A student has sent me a rewrite in the mail, and I have re-critiqued it. Despite its merits (which were actually many), it contained one of my pet peeves of English prose, which got me thinking about the rest of them. Here they are:
"... he thought to himself." Unless you are a telepath, there is no other possibility.
"An expression of .... on his face." Where else would an expression be? Omit "on his face."
".... asked James." If there are more than two people in the scene, this is fine. Otherwise, I probably know it's James's turn to talk, and if his speech ends with a question mark, I already know he's asking something.
"Jumping up, he answered the door." Unless your guy is an amazing acrobat, he's not jumping up at the same time he's answering the door. They're sequential actions. Write "He jumped up and answered the door" or "He jumped to answer the door."

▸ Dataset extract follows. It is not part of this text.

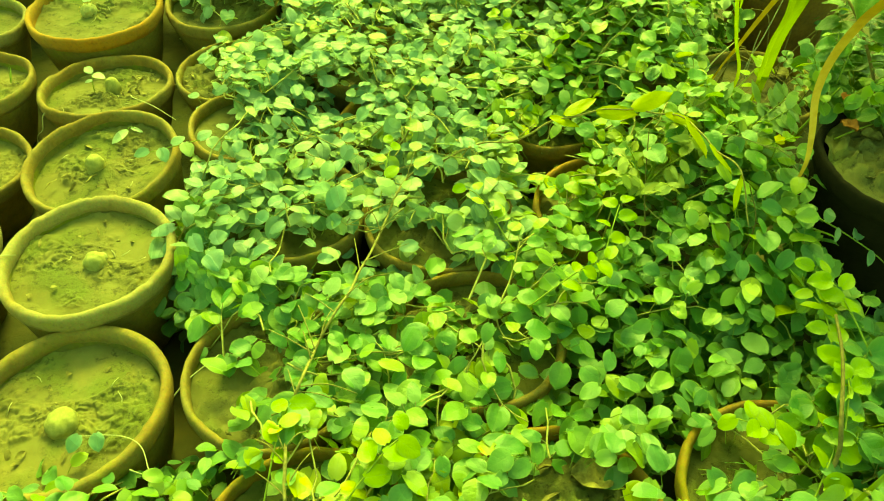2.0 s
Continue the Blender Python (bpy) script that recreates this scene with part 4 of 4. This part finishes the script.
# Shrubs added out of view behind the rest; they shade the pots ahead.
for n, (x, y) in enumerate(((-0.80, 2.72), (-0.50, 2.74), (-1.08, 2.66))):
    shrub(x, y, 0.128, "leafy shrub with thin stems", [[(0, 0, 0), (0.01, 0, 0.1), (0.02, 0.0, 0.3)]], ((0.02, -0.02, 0.44), 0.24, 70), seed=14 + n, large=1.5 if n == 2 else 1.0)


# ---- dry blades, grass and other plants beside the tall pot ----
BLADE_GRASS = leaf_material("grass_blade", [(0.0, (0.19, 0.24, 0.03)), (1.0, (0.25, 0.29, 0.035))], rough=0.5, through_light=0.35, veins=0.0, dusty=0.05, shade=0.1)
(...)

"Distraught, I ran my hand through my short red curls." This is first person. Not even a narcissist thinks of his short red curls while distraught; this is a blatant attempt to shoe-horn in description where it does not belong. Even in close third person, this is a point-of-view shift, from inside to outside, that jars. In fact, the whole sentence is bad. Show me he's distraught.
"He was born in Paris, France." This only works in the dialogue or thoughts of a character you wish us to perceive as either dim or pedantic. In narrative, don't tell readers that Paris is in France -- it's insulting that you assume they don't know that already. If you're writing about Paris, Texas, however, that's a different matter.
"She was five-foot-seven, one hundred thirty pounds, with long brown hair and blue eyes." Again, unless you're trying to convey something about the character making this observation -- that he is or was a cop, that he is incapable of seeing other than prosaically -- this description is not only boring but irrelevant. Tell me something about her with more juicy relevance to her character: she's five-foot-seven and weighs eighty-eight pounds, or her long hair is pink with green stripes, or one of those blue eyes is black from having been slugged hard.
"If I was an acrobat..." If I were an acrobat. The subjunctive tense is not yet obsolete.
And please forgive the crankiness of this post.